Pope's Meeting With Kim Davis Disappoints LGBT Catholics
RENEE MONTAGNE, HOST:
The leadership of the Catholic Church does oppose same-sex marriage, but there are many faithful Catholics who disagree with that position. Marianne Duddy-Burke is the executive director of Dignity USA, an organization of LGBT Catholics, and joins us to talk about it. Good morning.
MARIANNE DUDDY-BURKE: Hello, Renee.
MONTAGNE: What did you think when you heard the news that Pope Francis had met with Kim Davis?
DUDDY-BURKE: I was totally shocked, and I actually heard from a lot of LGBT Catholics and supporters who originally could not believe that this was true. And then as the details came out, you know, there was just a huge sense of betrayal and outrage. One person wanted to have a big bonfire and burn pope memorabilia, you know - just a real sense that this pope on whom so many people had pinned so much hope would do something like this was seen as a real slap in the face.

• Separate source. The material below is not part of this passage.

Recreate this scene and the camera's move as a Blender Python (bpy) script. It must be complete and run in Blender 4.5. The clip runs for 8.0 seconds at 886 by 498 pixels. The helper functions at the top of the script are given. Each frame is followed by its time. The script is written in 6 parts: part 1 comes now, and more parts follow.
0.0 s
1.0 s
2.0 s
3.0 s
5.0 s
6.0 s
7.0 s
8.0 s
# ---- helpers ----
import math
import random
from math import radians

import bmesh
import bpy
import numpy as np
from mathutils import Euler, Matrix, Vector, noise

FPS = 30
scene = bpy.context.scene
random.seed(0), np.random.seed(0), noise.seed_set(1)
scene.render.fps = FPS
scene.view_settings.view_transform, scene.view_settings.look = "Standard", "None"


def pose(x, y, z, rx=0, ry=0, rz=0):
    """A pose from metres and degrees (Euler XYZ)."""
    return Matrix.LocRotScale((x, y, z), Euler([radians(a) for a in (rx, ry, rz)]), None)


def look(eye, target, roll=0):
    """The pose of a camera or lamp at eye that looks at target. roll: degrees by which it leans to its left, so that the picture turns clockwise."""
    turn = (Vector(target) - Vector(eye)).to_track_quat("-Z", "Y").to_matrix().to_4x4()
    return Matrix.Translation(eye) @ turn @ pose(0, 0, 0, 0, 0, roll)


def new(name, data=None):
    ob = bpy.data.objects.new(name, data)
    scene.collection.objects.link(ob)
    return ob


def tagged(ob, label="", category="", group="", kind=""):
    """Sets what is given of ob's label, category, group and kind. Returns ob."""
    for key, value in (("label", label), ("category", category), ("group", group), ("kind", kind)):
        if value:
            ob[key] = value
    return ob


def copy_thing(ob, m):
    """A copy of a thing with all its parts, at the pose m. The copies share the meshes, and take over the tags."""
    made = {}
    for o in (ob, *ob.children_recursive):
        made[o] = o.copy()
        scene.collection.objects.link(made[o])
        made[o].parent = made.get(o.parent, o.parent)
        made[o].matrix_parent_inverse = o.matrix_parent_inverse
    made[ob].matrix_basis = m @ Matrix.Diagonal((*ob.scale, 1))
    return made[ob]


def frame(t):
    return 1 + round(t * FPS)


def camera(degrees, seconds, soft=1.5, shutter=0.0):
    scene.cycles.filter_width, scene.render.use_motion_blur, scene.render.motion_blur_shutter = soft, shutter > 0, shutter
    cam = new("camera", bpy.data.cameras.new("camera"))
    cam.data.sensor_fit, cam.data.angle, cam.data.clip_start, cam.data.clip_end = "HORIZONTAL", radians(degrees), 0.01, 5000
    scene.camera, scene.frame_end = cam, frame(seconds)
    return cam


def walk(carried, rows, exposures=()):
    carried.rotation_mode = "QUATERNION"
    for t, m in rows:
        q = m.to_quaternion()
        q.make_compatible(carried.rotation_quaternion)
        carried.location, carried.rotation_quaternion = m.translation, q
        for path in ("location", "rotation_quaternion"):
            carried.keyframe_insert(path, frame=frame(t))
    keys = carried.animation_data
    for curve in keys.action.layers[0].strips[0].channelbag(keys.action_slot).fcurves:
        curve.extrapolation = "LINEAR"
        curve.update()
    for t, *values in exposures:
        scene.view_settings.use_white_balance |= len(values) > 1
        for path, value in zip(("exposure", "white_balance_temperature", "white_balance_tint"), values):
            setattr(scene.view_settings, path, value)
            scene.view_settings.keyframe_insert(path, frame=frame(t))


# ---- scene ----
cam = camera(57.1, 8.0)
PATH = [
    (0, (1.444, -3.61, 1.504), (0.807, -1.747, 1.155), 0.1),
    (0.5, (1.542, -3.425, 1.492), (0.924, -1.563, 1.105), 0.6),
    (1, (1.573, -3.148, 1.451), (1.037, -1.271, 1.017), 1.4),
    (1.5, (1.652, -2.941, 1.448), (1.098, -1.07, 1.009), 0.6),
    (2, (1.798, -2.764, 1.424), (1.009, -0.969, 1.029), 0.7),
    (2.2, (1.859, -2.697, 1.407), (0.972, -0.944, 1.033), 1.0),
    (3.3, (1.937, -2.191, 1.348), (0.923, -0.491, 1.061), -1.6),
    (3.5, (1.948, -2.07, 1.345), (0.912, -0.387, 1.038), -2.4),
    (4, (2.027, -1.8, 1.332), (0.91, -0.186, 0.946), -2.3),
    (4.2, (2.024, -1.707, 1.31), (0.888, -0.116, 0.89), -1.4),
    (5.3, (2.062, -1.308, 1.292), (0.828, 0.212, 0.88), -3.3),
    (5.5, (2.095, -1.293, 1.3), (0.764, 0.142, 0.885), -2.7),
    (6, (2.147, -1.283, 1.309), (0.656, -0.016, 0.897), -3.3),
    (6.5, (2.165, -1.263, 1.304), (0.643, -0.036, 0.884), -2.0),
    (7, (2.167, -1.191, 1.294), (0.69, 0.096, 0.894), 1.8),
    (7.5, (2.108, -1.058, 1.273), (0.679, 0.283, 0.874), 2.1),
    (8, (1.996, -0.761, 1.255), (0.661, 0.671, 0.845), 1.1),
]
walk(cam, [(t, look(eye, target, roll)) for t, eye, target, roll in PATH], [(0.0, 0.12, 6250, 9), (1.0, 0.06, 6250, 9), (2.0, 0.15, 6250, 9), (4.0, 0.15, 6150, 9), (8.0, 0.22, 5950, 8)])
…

MONTAGNE: Well, and of course, you attended, I gather, the White House reception for Pope Francis.
MONTAGNE: At the invitation of the White House - at that point in time in Washington, D.C., were you feeling pretty good about the pope?
DUDDY-BURKE: Well, I have to say I was listening pretty carefully. It was certainly very exciting to be there with both President Obama and Pope Francis. And I did hear some things that were mildly concerning. You know, the pope did link protection of marriage, religious liberty and a phrase of unjust discrimination together in language that, you know - it set up a little bit of a red flag. But throughout the rest of the visit, there was a real sense of joy in the church and inclusion, and I think many LGBT Catholics were pretty moved.
MONTAGNE: Although, let me ask you - when it comes to marriage, it is one of the sacraments of the Catholic Church, not something that would change quickly. What about that? Is there any understanding that redefining a sacrament is not the same as, say, moving in a more warm direction towards the LGBT community?
DUDDY-BURKE: Well, I think there are two separate issues here. We certainly hope that the sacramental marriage for same-sex couples will eventually be recognized for the church and are actually working towards that. But right now we're talking about the official church's response to civil marriage, you know, in our country and many other countries around the world, and what we're seeing is a lot of bishops and other right-wing religious leaders still trying to undermine the right of LGBT couples and particularly same-sex couples to obtain marriage licenses and to have their relationships recognized under civil law.
MONTAGNE: So it's not just the church's own beliefs. It's allowing for rights outside the church - that is secular rights.
DUDDY-BURKE: Exactly. It's about allowing LGBT people to exercise their full civil rights in this country and to have our families and our relationships protected under the law.
MONTAGNE: Now, just finally, we did just hear from the Vatican correspondent for the National Catholic Reporter that there is a possibility at least - because it's very unclear how this all came about - that the pope did not know who Kim Davis was in the sense of the controversy.
DUDDY-BURKE: Well, I think it's really important that the Vatican come clean, as it were, about how this meeting was set up, who arranged it and what the Vatican hoped to accomplish by having Pope Francis meet with this woman. I think it's really important that they're aware that the visuals of this send a message that is very exclusionary to people who have been faithful to the church despite a lot of oppression.
MONTAGNE: Well, thank you very much for talking with us.
DUDDY-BURKE: Thank you for having me.